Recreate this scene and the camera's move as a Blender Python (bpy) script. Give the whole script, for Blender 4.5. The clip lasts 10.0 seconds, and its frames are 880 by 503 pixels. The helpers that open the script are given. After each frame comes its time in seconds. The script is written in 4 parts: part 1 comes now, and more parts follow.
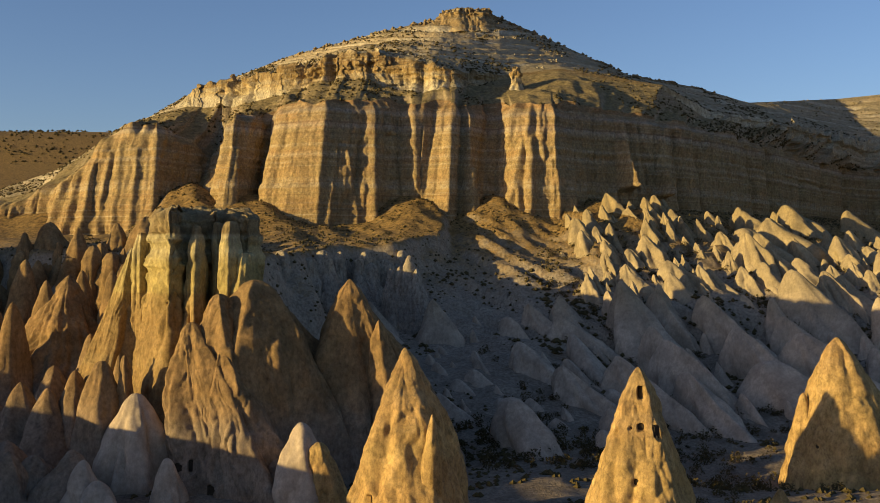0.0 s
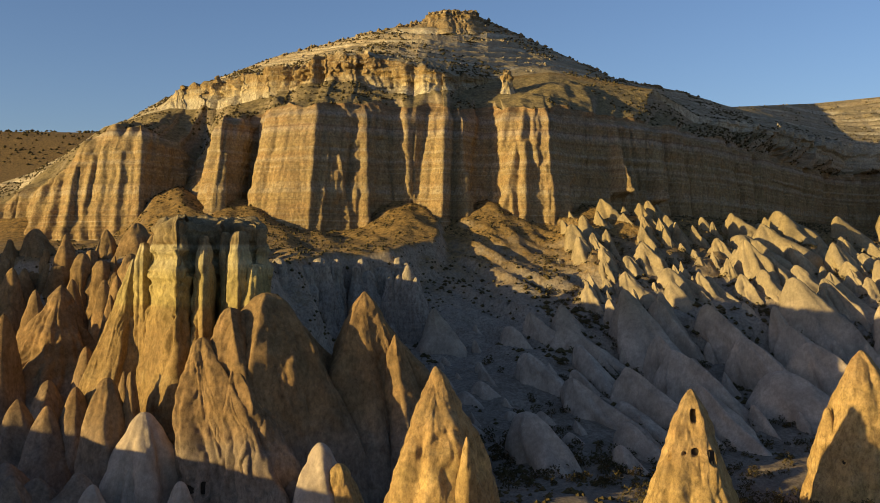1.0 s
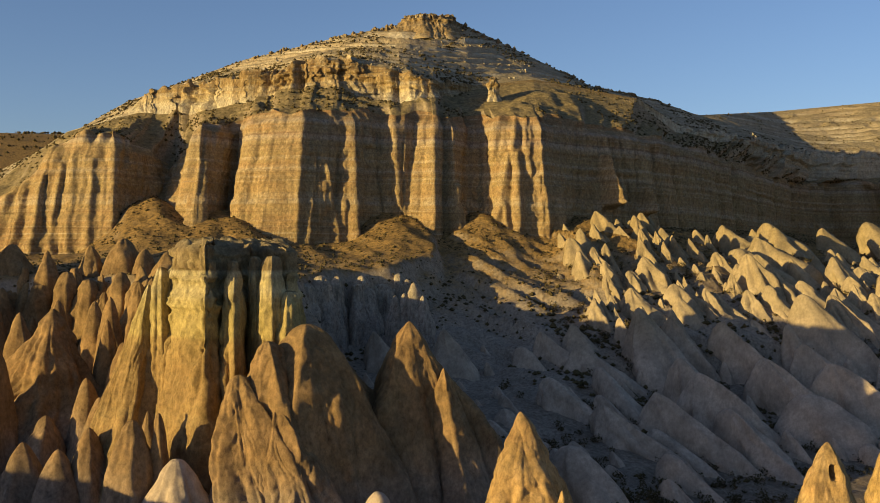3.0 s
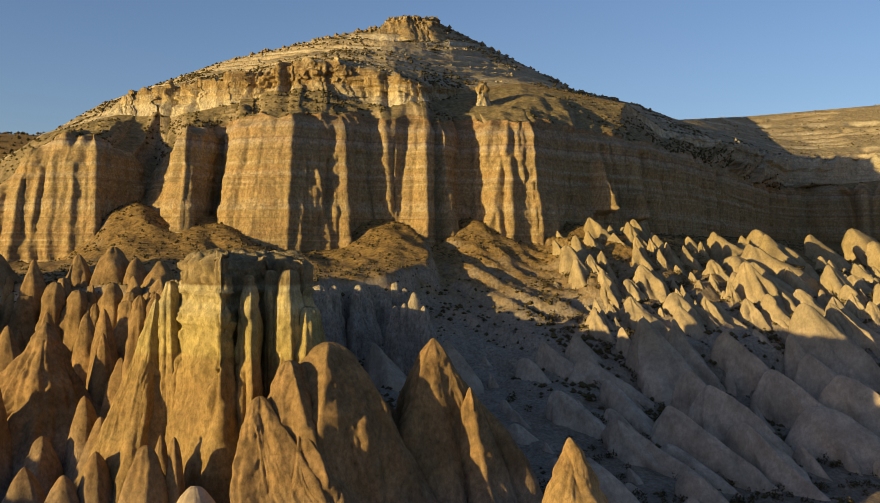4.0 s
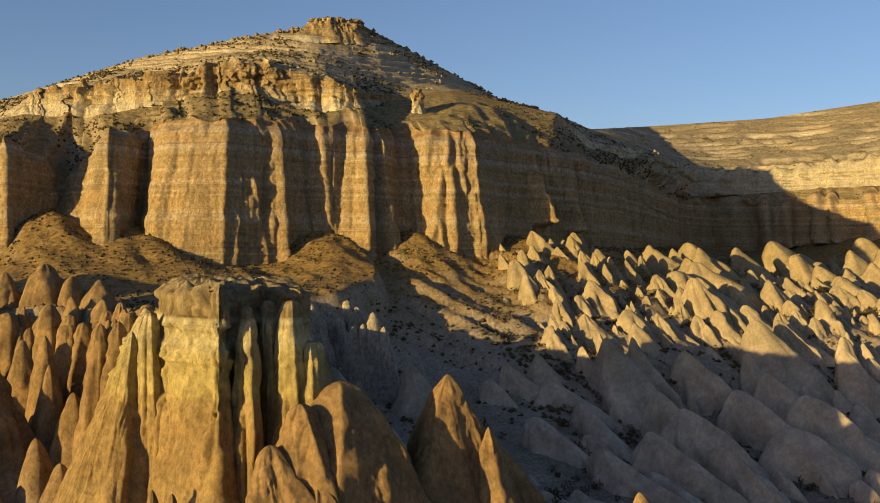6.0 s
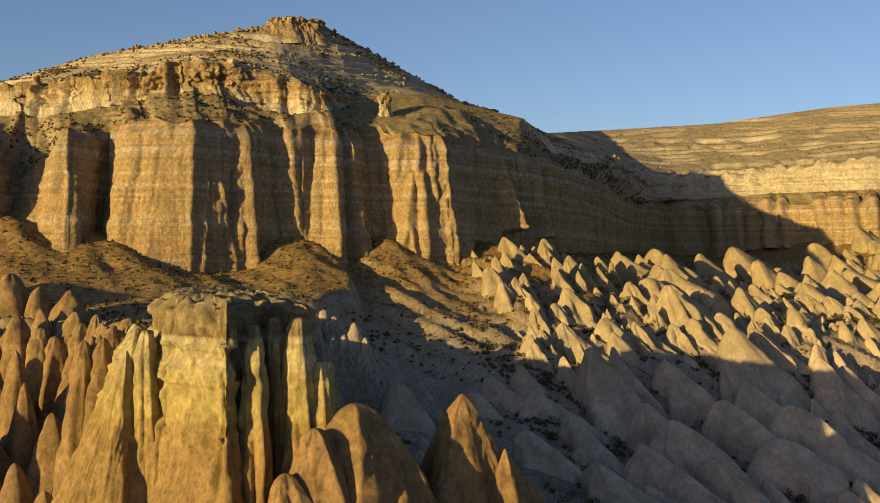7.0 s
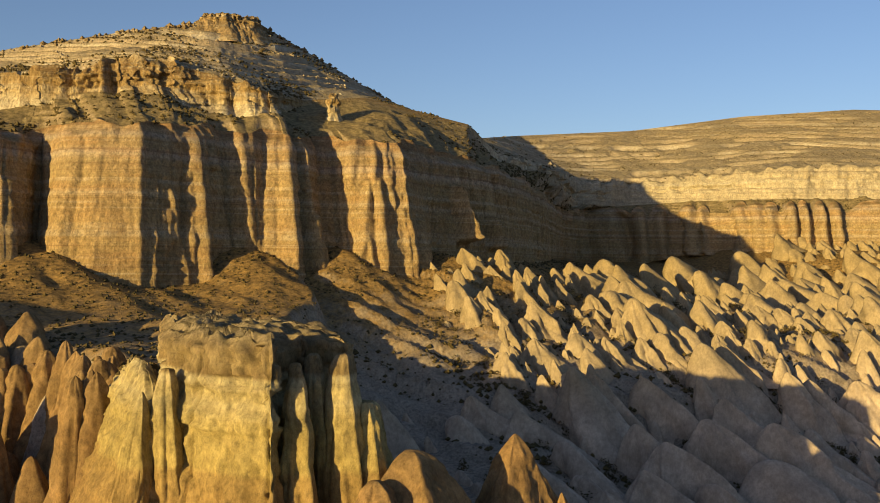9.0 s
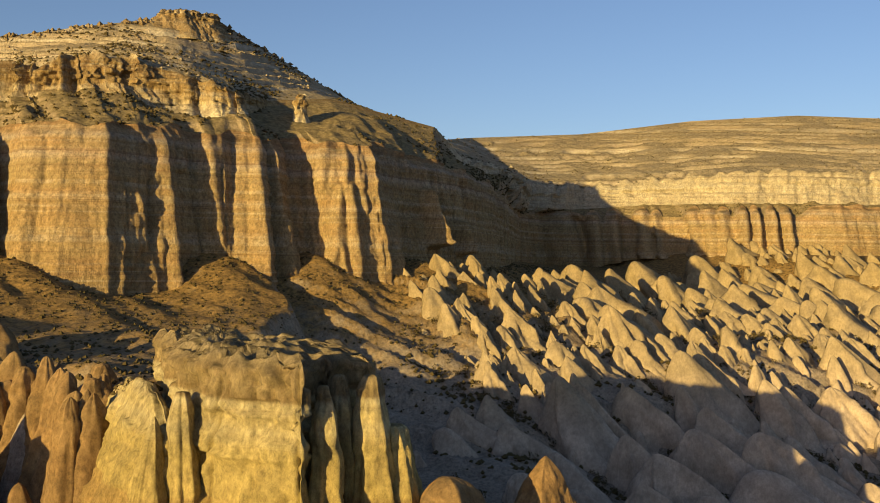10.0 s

■ ■ ■ ■ ■ ■ ■

| SET PROBLEM |
Return the listing above word for word, with the pictures removed.

| CORRECT ANSWER |
Recreate this scene and the camera's move as a Blender Python (bpy) script. Give the whole script, for Blender 4.5. The clip lasts 10.0 seconds, and its frames are 880 by 503 pixels. The helpers that open the script are given. After each frame comes its time in seconds. The script is written in 4 parts: part 1 comes now, and more parts follow.
0.0 s
1.0 s
3.0 s
4.0 s
6.0 s
7.0 s
9.0 s
10.0 s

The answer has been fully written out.